As the British Library announces a programme to plans to archive UK-based web sites, a new analysis has revealed huge numbers of live sites are never visited.
Analysing visits to several million websites during the last quarter of 2009 for its State of the Web report (registration required), cloud security startup Zscaler created a Hilbert curve-generated ‘heatmap' of active and inactive IPv4 sites from real customer data.
As expected, the grid that emerged from this showed clusters of active sites as white dots, a large volume of reserved or non-routed addresses in gray, but it was the sea of dark that loomed largest of all.
In the three months of the analysis, vast numbers of sites were not visited at all, and on the assumption that Zscaler's customers are typical of Internet users more generally, these are Internet's lost continent of sites nobody ever visits, or visit so infrequently that it doesn't register.
"It's a fascinating view which exposes just how vast the Internet truly is. Even when analyzing traffic from millions of users over the course of three months, it can be seen that much of the Internet remains untouched," say the authors.
Commentators often refer to the ‘dark side of the web', meaning the criminal and unsavoury parts of the Internet few normally look closely at, but what Zscaler has turned up on its map is dark in a more literal sense. Nobody looks at these sites or if they do it is incredibly hard to detect from the US cloud.
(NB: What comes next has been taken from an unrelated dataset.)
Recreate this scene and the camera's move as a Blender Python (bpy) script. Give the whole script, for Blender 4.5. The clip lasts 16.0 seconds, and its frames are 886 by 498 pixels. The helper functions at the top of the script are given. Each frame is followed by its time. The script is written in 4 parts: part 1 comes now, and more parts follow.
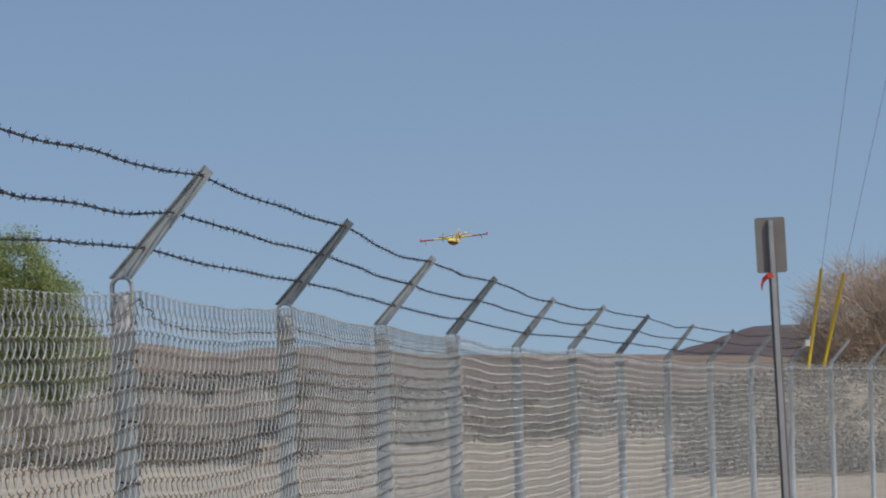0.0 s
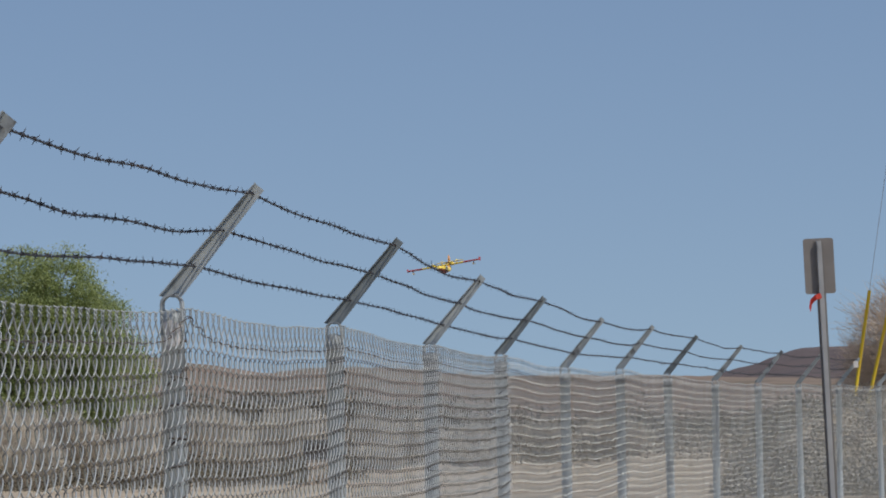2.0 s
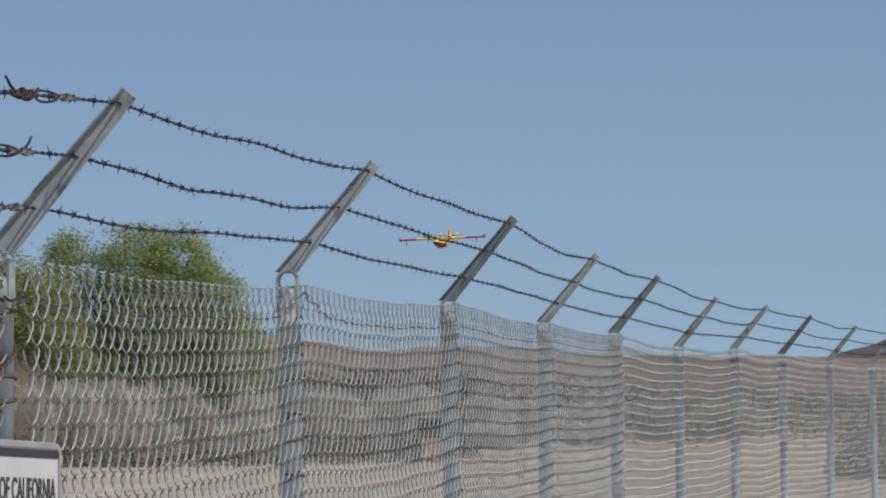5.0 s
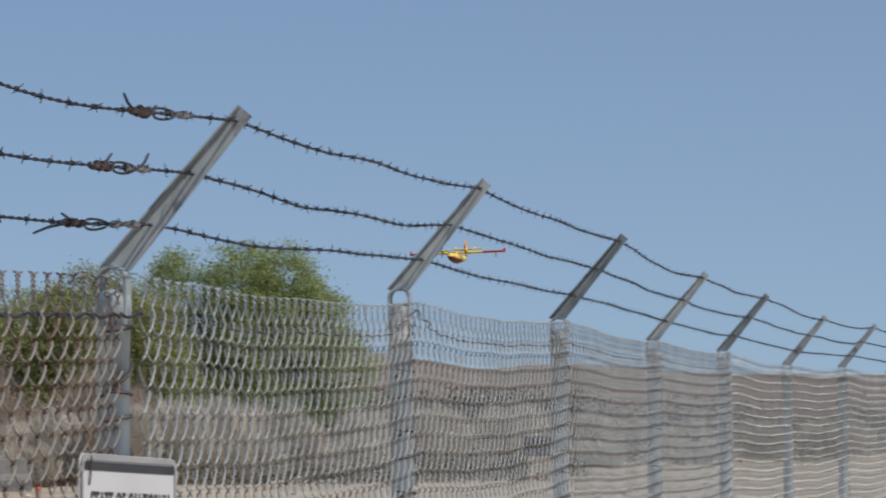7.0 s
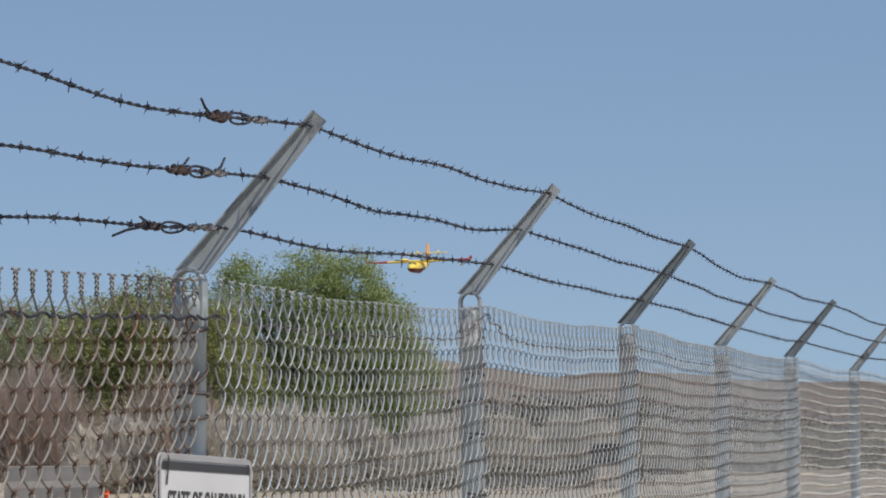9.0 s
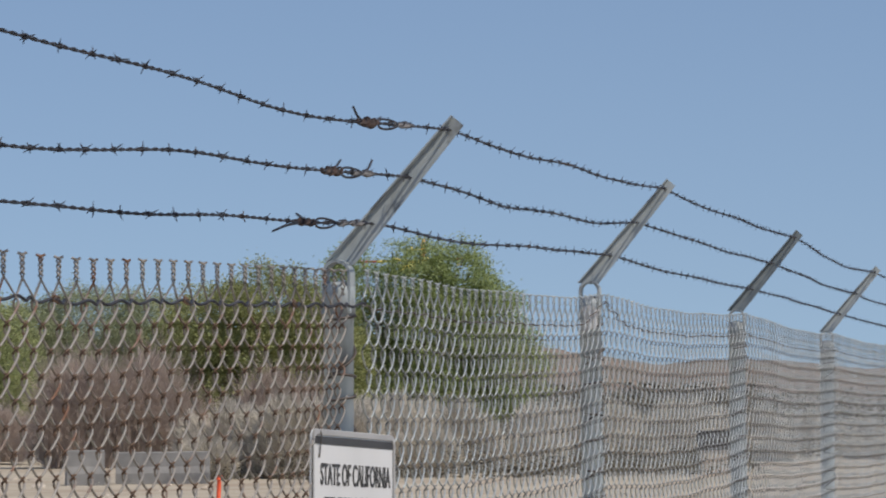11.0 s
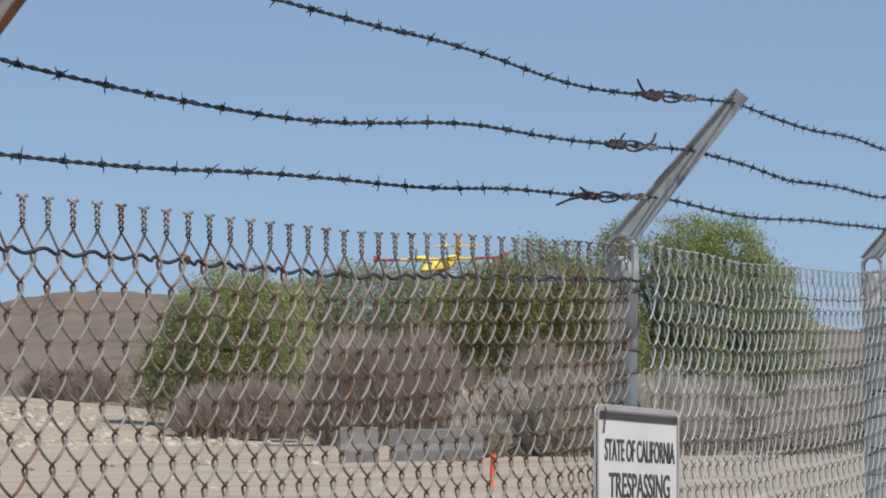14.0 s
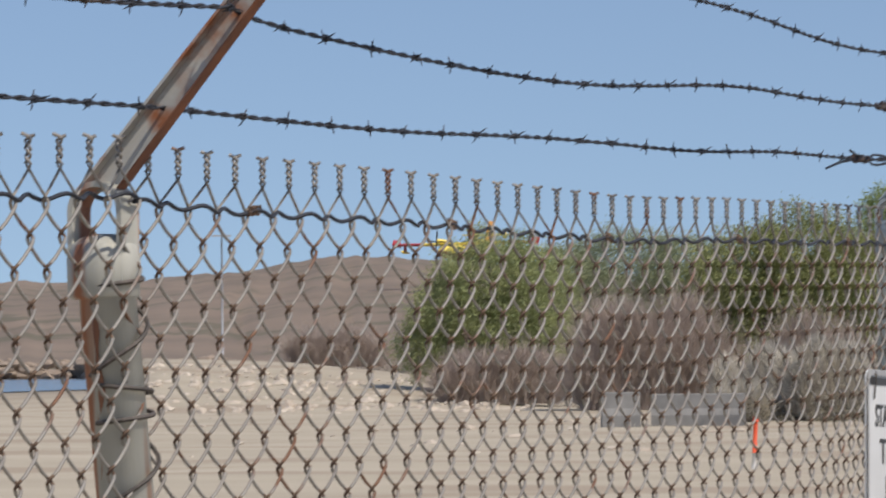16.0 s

Some of this ‘unlit space' could, of course, be non-English speaking domains beyond the ken of Zscaler's customer base, which raises the possibility that there are several 'long dark tails' on the Internet which depend from which point you measure the phenomenon.
Part of the explanation for what does not get visited in Zscaler's report might also be explained in relation to what does.
According to the company, even half a decade ago the web was just that, a space defined by html files. Although many persist on seeing the web in this way, the file types moving across its servers have changed markedly. Now, more than half of such files are Jpegs or Gifs, with html files accounting for only 0.57 percent of files.
Popular domains also dominate the Internet, hovering up more and more of people's attention span. Liveperson, Google, doubleclick (the web ad distribution network), Yahoo, Facebook, and a clutch of less well known but structurally important web domains took a large percentage of all web visits, a sign that the web is becoming more concentrated on fewer locations. This is the part of the Internet that is growing.
Tellingly, a similar story of concentration is seen in terms of malware hosts, though with considerable fluctuations. Depending on the particular type of scam being looked at, huge number of malicious URLs emanate from a very small number of hosts. Whether botnets, phishing websites, or malware servers, there is usually a single mega-source, one or two large sources, and a large number of sources with extremely small shares.